Ausriss aus der neuen Weisung: «Umgang mit dem Genderstern und ähnlichen Schreibweisen in deutschsprachigen Texten des Bundes».

Allerdings müssen die Texte der Verwaltung «geschlechtergerecht» abgefasst werden. Die Beamtinnen und Beamte müssen dabei laut Weisung situativ entscheiden. Zur Auswahl stehen ihnen Sprachmittel wie Paarformen («Bürgerinnen und Bürger»), sogenannte geschlechtsabstrakte Formen («versicherte Person»), geschlechtsneutrale Formen («Versicherte») oder Umschreibungen ohne Personenbezug. Nicht erlaubt ist in der Bundesverwaltung das generische Maskulinum («Bürger»).

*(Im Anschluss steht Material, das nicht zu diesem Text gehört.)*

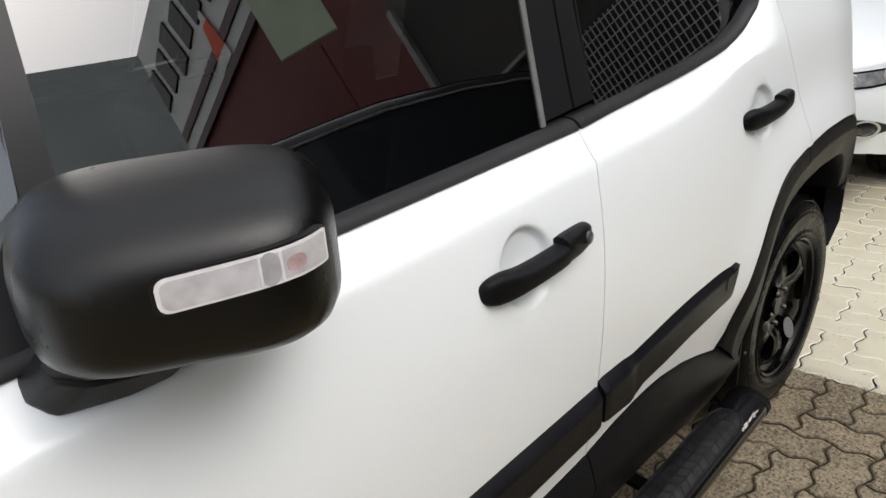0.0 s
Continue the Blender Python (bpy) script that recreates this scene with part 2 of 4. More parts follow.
SATIN = material("satin_black_trim", (0.005, 0.005, 0.0055), 0.25, spec=0.4, bump=0.05, scale=900, vary=0.2, rough_vary=0.05)
STEEL = material("black_wheel_enamel", (0.0016, 0.0016, 0.0018), 0.17, spec=0.15, vary=0.3, vary_scale=12, rough_vary=0.08)
RUBBER = material("tyre_rubber", (0.0032, 0.0032, 0.0036), 0.27, spec=0.10, bump=0.2, scale=500, vary=0.35, vary_scale=14, rough_vary=0.08)
PAD = material("step_pad_rubber", (0.010, 0.010, 0.0112), 0.45, spec=0.20, bump=0.4, scale=700, vary=0.35, vary_scale=18, rough_vary=0.1)
HOUSING = material("fine_grained_black_plastic", (0.0012, 0.0012, 0.0014), 0.30, spec=0.40, bump=0.15, scale=1600, vary=0.2, vary_scale=8, rough_vary=0.05)
# lighter than the pad: dust plus the lit rib tops, put into colour
RIB = material("lit_dusty_rib", (0.016, 0.0157, 0.0170), 0.42, spec=0.25, bump=0.3, scale=500, vary=0.5, vary_scale=25)
PILLAR_TRIM = material("pillar_trim", (0.010, 0.0100, 0.0112), 0.30, spec=0.22, bump=0.04, scale=700, vary=0.15)
SEAL = material("faded_window_seal", (0.13, 0.13, 0.128), 0.5, bump=0.1, scale=300, vary=0.15, vary_scale=20)
PILLAR = material("satin_pillar_film", (0.016, 0.016, 0.018), 0.30, spec=0.32, bump=0.03, scale=600, vary=0.1)
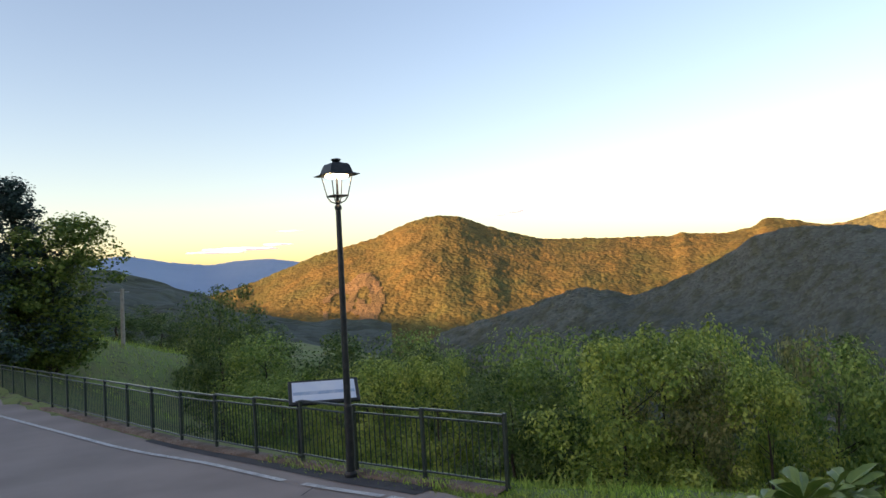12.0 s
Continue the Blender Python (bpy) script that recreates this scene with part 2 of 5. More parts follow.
def vnoise(p, seed=0, octaves=3):
    """Smooth value noise in numpy for points (N, 3)."""
    p = np.asarray(p, dtype=np.float64)
    total, amp = np.zeros(len(p)), 1.0
    for o in range(octaves):
        q = p * (2 ** o) + seed * 17.3 + o * 5.7
        i = np.floor(q).astype(np.int64)
        f = q - i
        f = f * f * (3 - 2 * f)
        acc = np.zeros(len(p))
        for dx in (0, 1):
            for dy in (0, 1):
                for dz in (0, 1):
                    h = (i[:, 0] + dx) * 374761393 + (i[:, 1] + dy) * 668265263 + (i[:, 2] + dz) * 2147483647
                    h = (h ^ (h >> 13)) * 1274126177
                    h = ((h ^ (h >> 16)) & 0xffff) / 65535.0
                    w = (f[:, 0] if dx else 1 - f[:, 0]) * (f[:, 1] if dy else 1 - f[:, 1]) * (f[:, 2] if dz else 1 - f[:, 2])
                    acc += h * w
        total += amp * (acc - 0.5)
        amp *= 0.5
    return total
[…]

Doch damit ist das Thema auf Bundesebene noch nicht erledigt. In der bevorstehenden Sommersession wird das Parlament voraussichtlich über das Gendern an Hochschulen und Forschungsanstalten des Bundes entscheiden müssen.

Kommission sieht keinen Handlungsbedarf

Die Hochschulen sollten «Wissen vermitteln und Forschung betreiben», da habe die Einführung einer Gendersprache keinen Platz, begründet SVP-Nationalrätin Therese Schläpfer ihren Vorstoss. Laut der Zürcherin ist stattdessen – wie bei der Initiative «Tschüss Genderstern!» in der Stadt Zürich – das generische Maskulinum zu verwenden.

Zwar empfiehlt die vorberatende Kommission des Parlaments die Parlamentarische Initiative mit 14 zu 9 Stimmen zur Ablehnung. Die Anweisung an die Verwaltung, sich um eine «sachgerechte, klare und bürgerfreundliche Sprache zu bemühen und auf geschlechtergerechte Formulierungen» zu achten, sei ausreichend, argumentiert die Kommissionsmehrheit.

Dennoch dürfte die Debatte im Rat hitzig werden, und das, obwohl zu dem Vorstoss eigentlich nur eine Kurzdebatte vorgesehen ist. Während Linke generell mehr Gleichstellung fordern – und damit auch das Gendern befürworten –, hat die SVP «Stopp Gender-Gaga» zu einem ihrer Themen im laufenden Wahlkampf erklärt.

Die Zürcher SVP-Nationalrätin Therese Schläpfer will die gendergerechte Sprache an Hochschulen des Bundes verbieten.